First, just putting a relay at the transformer secondary will not work well enough. The relay will close in a split second after power is applied, before the surge current has a chance to settle down. You need a delay of at least a few seconds, which requires that you add some delay circuitry to close the relay, or use a special time-delay relay.
Second, thermistors work by varying its resistance with respect to temperature. The idea is to use a NTC (negative temperature coefficient) thermistor so that immediately after power is applied, it inserts enough resistance to absorb the current surge, but as the thermistor warms up due to the load current, its resistance will drop to reduce the current limit.
Assuming that the application is for a high-power audio amplifier, the problem is that you need to pick a thermistor that would get hot enough under the desired load to drop in resistance, and hopefuly it would go as close to zero as possible so it doesn't become a current bottleneck. The fact is you'll have a hard time finding one that has enough resistance change that would give you a large enough current limit at turn-on and still get close to zero ohms (after all, the way thermistors work is by having some resistance. and the voltage drop on that resistance multiplied by the current draw is what causes it to heat up).
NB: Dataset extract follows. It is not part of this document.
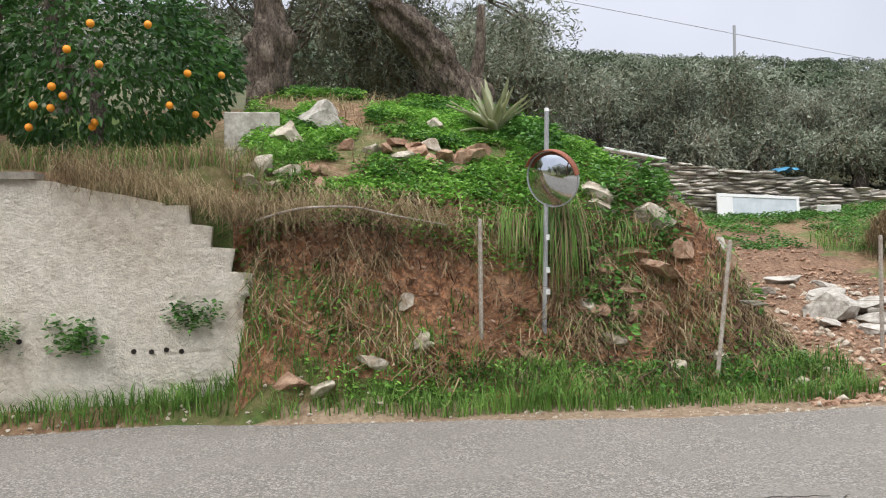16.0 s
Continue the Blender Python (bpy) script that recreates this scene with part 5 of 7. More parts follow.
def field_weeds():
    r = np.random.default_rng(102)
    parts_ = []
    x, y = spots(9000, 1.2, 8.5, 3.5, 10.5, r, lambda x, y: (x > edge_r(y) + 0.25) & (rough(x, y, 1.1, 15) > -0.55) & (np.hypot(x - 2.0, y - 8.35) > 0.75))
    parts_.append((*herbs(x, y, r, 0.3, 0.065, 8, 0.1), M_WEED))
    x, y = spots(3500, 1.6, 9, 3.5, 10.5, r)
    parts_.append((*blades(at_points(x, y), r, 0.35, 0.005), M_GRASS))
    x, y = spots(900, 3.2, 6, 8.3, 10.4, r)
    parts_.append((*blades(at_points(x, y), r, 0.55, 0.004, 0.6), M_DRY))
    x, y = spots(120, 2.8, 7, 9.4, 10.5, r)
    parts_.append((*herbs(x, y, r, 0.6, 0.08, 14, 0.16), M_WEED_DARK))
    x, y = spots(70, 1.45, 2.9, 7.0, 7.75, r, lambda x, y: np.hypot(x - 1.87, y - 8.4) > 0.75)
    parts_.append((*herbs(x, y, r, 0.26, 0.14, 7, 0.12, broad=0.75), M_BUSH))
    x, y = spots(420, 2.5, 4.2, 7.2, 10.2, r, lambda x, y: rough(x, y, 0.8, 71) > -0.1)
    parts_.append((*herbs(x, y, r, 0.75, 0.05, 22, 0.16), M_WEED_DARK))
    mixed("field_weeds", parts_, "Green weeds and dry stalks before the garden wall", "weeds")
    parts_ = []
    x, y = spots(9000, -7, -1.3, 2.6, 8.4, r, lambda x, y: (x < edge_l(y) - 0.05))
    parts_.append((*blades(at_points(x, y), r, 0.36, 0.0045, 0.7), M_RUSH))
    x, y = spots(4200, -7, -1.6, 2.8, 8.4, r, lambda x, y: (x < edge_l(y) - 0.4) & (rough(x, y, 0.9, 19) > 0.15))
    parts_.append((*blades(at_points(x, y), r, 0.5, 0.0035, 0.7), M_DRY))
    x, y = spots(3200, -4.4, -1.75, 5.0, 9.9, r, lambda x, y: (np.abs(x - fence_x(y) - 0.25) < 0.75) & (rough(x, y, 0.6, 119) > -0.15))
    parts_.append((*blades(at_points(x, y), r, 0.26, 0.004, 1.0, 0.8), M_DRY))
    x, y = spots(4200, -6, -1.4, 3.0, 8.8, r, lambda x, y: (x < edge_l(y) - 0.05) & (rough(x, y, 0.7, 18) > -0.1))
    parts_.append((*herbs(x, y, r, 0.22, 0.05, 9, 0.09), M_WEED_DARK))
    mixed("long_grass", parts_, "Tangled green and straw-coloured grass by the fence", "grass")
    parts_ = []
    x, y = spots(42000, -14, -1.2, 7.5, 21.5, r, lambda x, y: (x < fence_x(y)) & (rough(x, y, 1.6, 23) + 0.7 * np.exp(-((x + 4.6) ** 2 + (y - 12.2) ** 2) / 6) - 0.12 * (y < 11.0) - 0.9 * np.exp(-((x + 4.6) ** 2 / 2.6 + (y - 10.6) ** 2 / 0.8)) - 0.6 * np.exp(-((x + 2.6) ** 2 / 0.5 + (y - 11.5) ** 2 / 1.2)) > 0.02))
    k = rough(x, y, 0.8, 123) > 0
    parts_.append((*blades(at_points(x[k], y[k]), r, 0.1, 0.0055, 0.8), M_GRASS))
    parts_.append((*blades(at_points(x[~k], y[~k]), r, 0.1, 0.0055, 0.9), M_RUSH))
    x, y = spots(9000, -12, -1.2, 8.0, 21.5, r, lambda x, y: (x < fence_x(y) - 0.1) & (rough(x, y, 1.3, 24) > 0.15))
    parts_.append((*herbs(x, y, r, 0.07, 0.05, 5, 0.06), M_WEED))
    x, y = spots(3000, -9, -0.9, 15.5, 21.8, r, lambda x, y: (x < fence_x(y)) & (rough(x, y, 0.9, 25) > 0.0))
    parts_.append((*blades(at_points(x, y), r, 0.28, 0.004, 0.8), M_DRY))
    mixed("yard_grass", parts_, "Patchy short grass under the olive trees", "grass")
    parts_ = []
    x, y = spots(12000, 2.4, 12, 10.9, 21.0, r, lambda x, y: (x > edge_r(y) + 0.75) & (rough(x, y, 1.4, 27) > 0.0))
    parts_.append((*blades(at_points(x, y), r, 0.026, 0.005, 0.9), M_GRASS))
    mixed("lawn_grass", parts_, "Thin mossy yellow-green lawn", "grass")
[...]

To complicate matters, unless you're talking about a pure class A amp with steady-state current draw, class AB amps draw very little current while idle, but could change to many amperes based on the music signal (depending, of course, on the power output of the amp and the connected speaker load). So the thermistor will cause the AC voltage (as seen by the power transformer primary) to fluctuate according to changes in current draw. Not a good thing! Plus it would further complicate the selection of the thermistor -- you need to select one based on the maximum current draw, but then at idle it probably won't get hot enough.
If you're going to implement a relay to short out the thermistor after some delay, then why bother with a thermistor at all? Just use a standard power resistor, let it absorb the surge, then have the relay disable that resistor and be done.